What Tasks Can a Virtual Assistant Handle for a Benefits Administration Company?
| Task | Description |
|---|---|
| Open Enrollment Coordination | Send employee communication campaigns, track election completion rates, follow up with non-responders, and compile completed elections for carrier submission |
| New Hire Benefits Enrollment | Guide new employees through benefit options via email or chat, collect elections, and ensure timely submission to carriers before coverage effective dates |
| Qualifying Life Event Processing | Receive and log QLE requests, collect required documentation, verify eligibility windows, and coordinate election changes with carriers |
| Carrier Communication and Reconciliation | Communicate with insurance carriers on coverage discrepancies, billing disputes, and enrollment confirmation, and reconcile carrier invoices against enrollment records |
| Compliance Reporting Support | Compile data for ACA 1094/1095 filings, COBRA notices, and SPD distribution tracking; maintain audit-ready documentation for each client |
| Client Reporting and Dashboards | Generate utilization reports, enrollment completion summaries, and cost trend analyses for employer clients on scheduled or ad-hoc basis |
| Employee Inquiry Triage | Handle first-tier employee questions about coverage, network providers, and claim status; escalate complex issues to licensed benefits advisors |
How a VA Saves a Benefits Administration Company Time and Money
The economics of benefits administration depend on being able to serve a large number of employer clients with a lean specialist team. But the ratio of routine administrative tasks to specialist judgment tasks is heavily skewed toward the former — the vast majority of daily work involves communication, data entry, documentation, and tracking rather than plan design advice or compliance interpretation. When your benefits specialists spend hours chasing enrollment elections, reconciling carrier invoices, and sending employee reminder emails, you are paying expert-level salaries for work that a skilled VA can execute at a fraction of the cost.
A full-time benefits coordinator typically costs $48,000 to $65,000 per year all-in. A dedicated VA with benefits administration experience can be retained for $1,500 to $2,800 per month depending on workload and specialization — a savings of 55–70% compared to an in-house hire. This cost differential becomes especially significant during open enrollment, when you need to dramatically increase your administrative capacity for six to eight weeks and then return to normal volume. Rather than hiring temporary staff, training them on your systems, and then losing institutional knowledge at the end of the engagement, a dedicated VA maintains continuity year-round and simply scales hours during peak periods.
Beyond cost savings, VA support enables benefits administration companies to compete for larger employer clients.

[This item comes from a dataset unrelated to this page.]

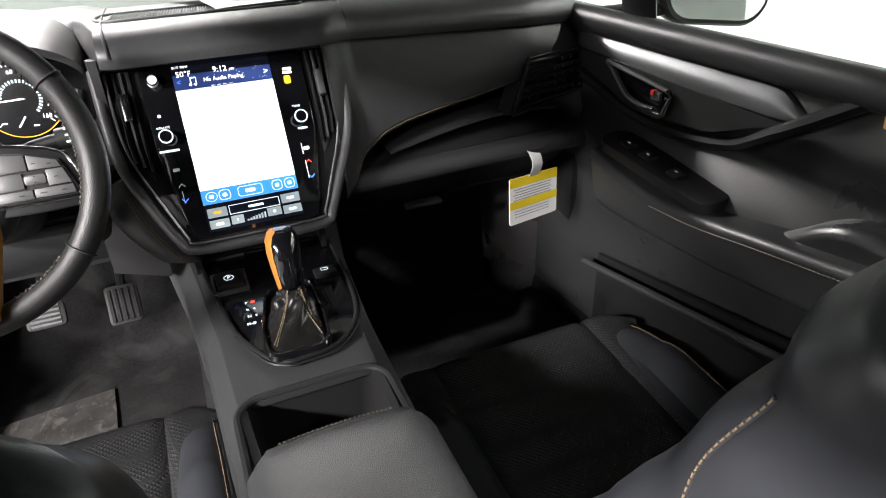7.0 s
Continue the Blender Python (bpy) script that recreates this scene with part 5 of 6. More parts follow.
# rear end of the console with vents and sockets
RM = axes((0.0, -0.927, 0.74), (1, 0, 0), (0, 0.4, 0.92))
rear_end = part("rear_end", loft([[V((x * w, y, z)) for x, y in ((-1, yf), (1, yf), (1, yb + 0.02), (0.85, yb), (-0.85, yb), (-1, yb + 0.02))] for w, yf, yb, z in ((0.088, -0.8, -0.872, 0.43), (0.09, -0.8, -0.885, 0.49), (0.094, -0.8, -0.9, 0.56), (0.1, -0.8, -0.925, 0.63), (0.102, -0.8, -0.948, 0.68), (0.098, -0.8, -0.92, 0.75), (0.094, -0.8, -0.89, 0.815), (0.09, -0.8, -0.88, 0.82))]), hard, console, "rear end of the console")
vent_frame = part("rear_vent", slab(round_rect(0.176, 0.092, 0.008, 3, 0, 0.027), 0.02, RM @ Matrix.Translation((0, 0, 0.006)), 0.003), piano, console, "twin rear air vent")
for sg in (-1, 1):
    part("vent_throat", slab(round_rect(0.07, 0.046, 0.003, 2, sg * 0.042, 0.012), 0.006, RM @ Matrix.Translation((0, 0, 0.007))), rubber, vent_frame)
    for k in range(3):
        bm = bmesh.new()
        box(bm, -0.034, 0.034, -0.0015, 0.0015, -0.006, 0.004, 0.0006, 1, RM @ pose(sg * 0.042, -0.003 + 0.014 * k, 0.01, 20))
        part("slat", bm, hard, vent_frame)
    bm = bmesh.new()
    box(bm, -0.007, 0.007, -0.004, 0.004, 0, 0.008, 0.001, 1, RM @ pose(sg * 0.042, 0.012, 0.009))
    part("vent_tab", bm, satin, vent_frame)
    part("chrome_edge", tube([RM @ V((sg * 0.086, -0.012, 0.006)), RM @ V((sg * 0.086, 0.04, 0.006))], 0.0022, 6), chrome, vent_frame)
bm = bmesh.new()
box(bm, -0.004, 0.004, -0.012, 0.036, 0, 0.006, 0.001, 1, RM @ pose(0, 0, 0.006))
part("vent_divider", bm, satin, vent_frame)
part("vent_frame", tube([RM @ V((x, y, 0.006)) for x, y in round_rect(0.178, 0.066, 0.012, 4, 0, 0.012)], 0.0035, 8, True), hard, vent_frame)
UM = axes((0.0, -0.9385, 0.655), (1, 0, 0), (0, -0.35, 0.93))
usb_panel = part("socket_panel", slab(round_rect(0.15, 0.045, 0.005, 3), 0.01, UM @ Matrix.Translation((0, 0, 0.004)), 0.002), hard, console, "panel with two charging sockets and seat heater keys")
for x, y, w, h in ((-0.02, 0.006, 0.014, 0.006), (-0.02, -0.007, 0.012, 0.006), (0.018, 0.006, 0.014, 0.008), (0.018, -0.008, 0.012, 0.005), (-0.036, -0.001, 0.004, 0.006), (0.036, 0.0, 0.004, 0.006), (-0.062, 0, 0.006, 0.01), (0.062, 0, 0.006, 0.01)):
    part("mark", ring(round_rect(w * 0.74, h * 0.74, 0.001, 2, x, y), round_rect(w * 0.5, h * 0.42, 0.0006, 2, x, y), 0.0005, UM @ Matrix.Translation((0, 0, 0.0048))), glow_pale, usb_panel)

# ---------------- pedals, mat ----------------
for nm, x, y, z, w, h, lab in (("brake_pedal", -0.445, 0.3, 0.565, 0.08, 0.055, "black rubber brake pedal with metal edge"), ("accelerator_pedal", -0.29, 0.3, 0.55, 0.07, 0.09, "ribbed black rubber accelerator pedal"), ("foot_rest", -0.655, 0.22, 0.455, 0.05, 0.06, "grey foot rest pedal")):
    p = thing(nm, (x, y, z), lab, "pedal", "pedals")
    m = axes((x, y, z), (1, 0, 0), (0, 0.55, 0.83))
    part("pad", slab(round_rect(w, h, 0.01, 3), 0.012, m, 0.003), rubber if nm != "foot_rest" else soft, p)
    for k in range(5):
        bm = bmesh.new()
        if nm == "accelerator_pedal":
            box(bm, -0.004, 0.004, -h * 0.42, h * 0.42, 0, 0.004, 0.001, 1, m @ pose(-w * 0.36 + w * 0.18 * k, 0, 0))
        else:
            box(bm, -w * 0.38, w * 0.38, -0.003, 0.003, 0, 0.003, 0.001, 1, m @ pose(0, -h * 0.36 + h * 0.18 * k, 0))
        part("rib", bm, satin if nm == "brake_pedal" else hard, p)
    part("arm", tube([V((x, y + 0.01, z)), V((x + 0.01, y + 0.12, z + 0.14))], 0.01, 8), hard, p)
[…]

Mid-market and enterprise employers often require more intensive communication support, customized reporting, and proactive compliance monitoring than smaller clients — capabilities that require administrative bandwidth your specialist team may not have. A VA dedicated to client-specific communication and reporting tasks makes it possible to take on more sophisticated client relationships without proportionally increasing your specialist headcount.
"We used to dread open enrollment because we couldn't keep up with the follow-ups. Our VA handles all the reminder campaigns and tracks who hasn't enrolled yet. It's transformed how we operate." — Benefits Operations Director, Minneapolis MN
How to Get Started with a Virtual Assistant for Your Benefits Administration Company
Begin your VA search during a relatively calm period in the benefits calendar — ideally in late spring or summer, well before open enrollment season begins. This gives you time to onboard and train your VA properly before the peak workload arrives. Start by documenting your most time-intensive recurring processes: new hire enrollment workflow, QLE processing steps, open enrollment communication cadence, and carrier reconciliation procedures. These documents become your VA's operational playbook and allow them to execute independently rather than requiring constant guidance from your specialists.
Once your VA is handling baseline coordination tasks reliably, consider expanding their role to include client-facing communication. Many employer clients appreciate regular, proactive updates on enrollment status, compliance deadlines, and plan year milestones — communications that strengthen the relationship but fall to the bottom of the priority list when your team is stretched. A VA can own a structured communication calendar for each employer account, ensuring clients receive timely updates without your specialists needing to remember to send them. This consistent client communication directly supports renewal rates and referral generation.
Onboarding a VA in a benefits administration context requires particular attention to data privacy and HIPAA-adjacent considerations. While VAs handling administrative coordination (enrollment tracking, reminder emails, reporting) typically do not access protected health information directly, you should establish clear data handling protocols from day one. Define which systems the VA has access to, what employee data they can view and communicate, and how they should handle any incidental exposure to sensitive information. Most experienced benefits administration VAs are familiar with these protocols and can adapt to your specific compliance requirements quickly.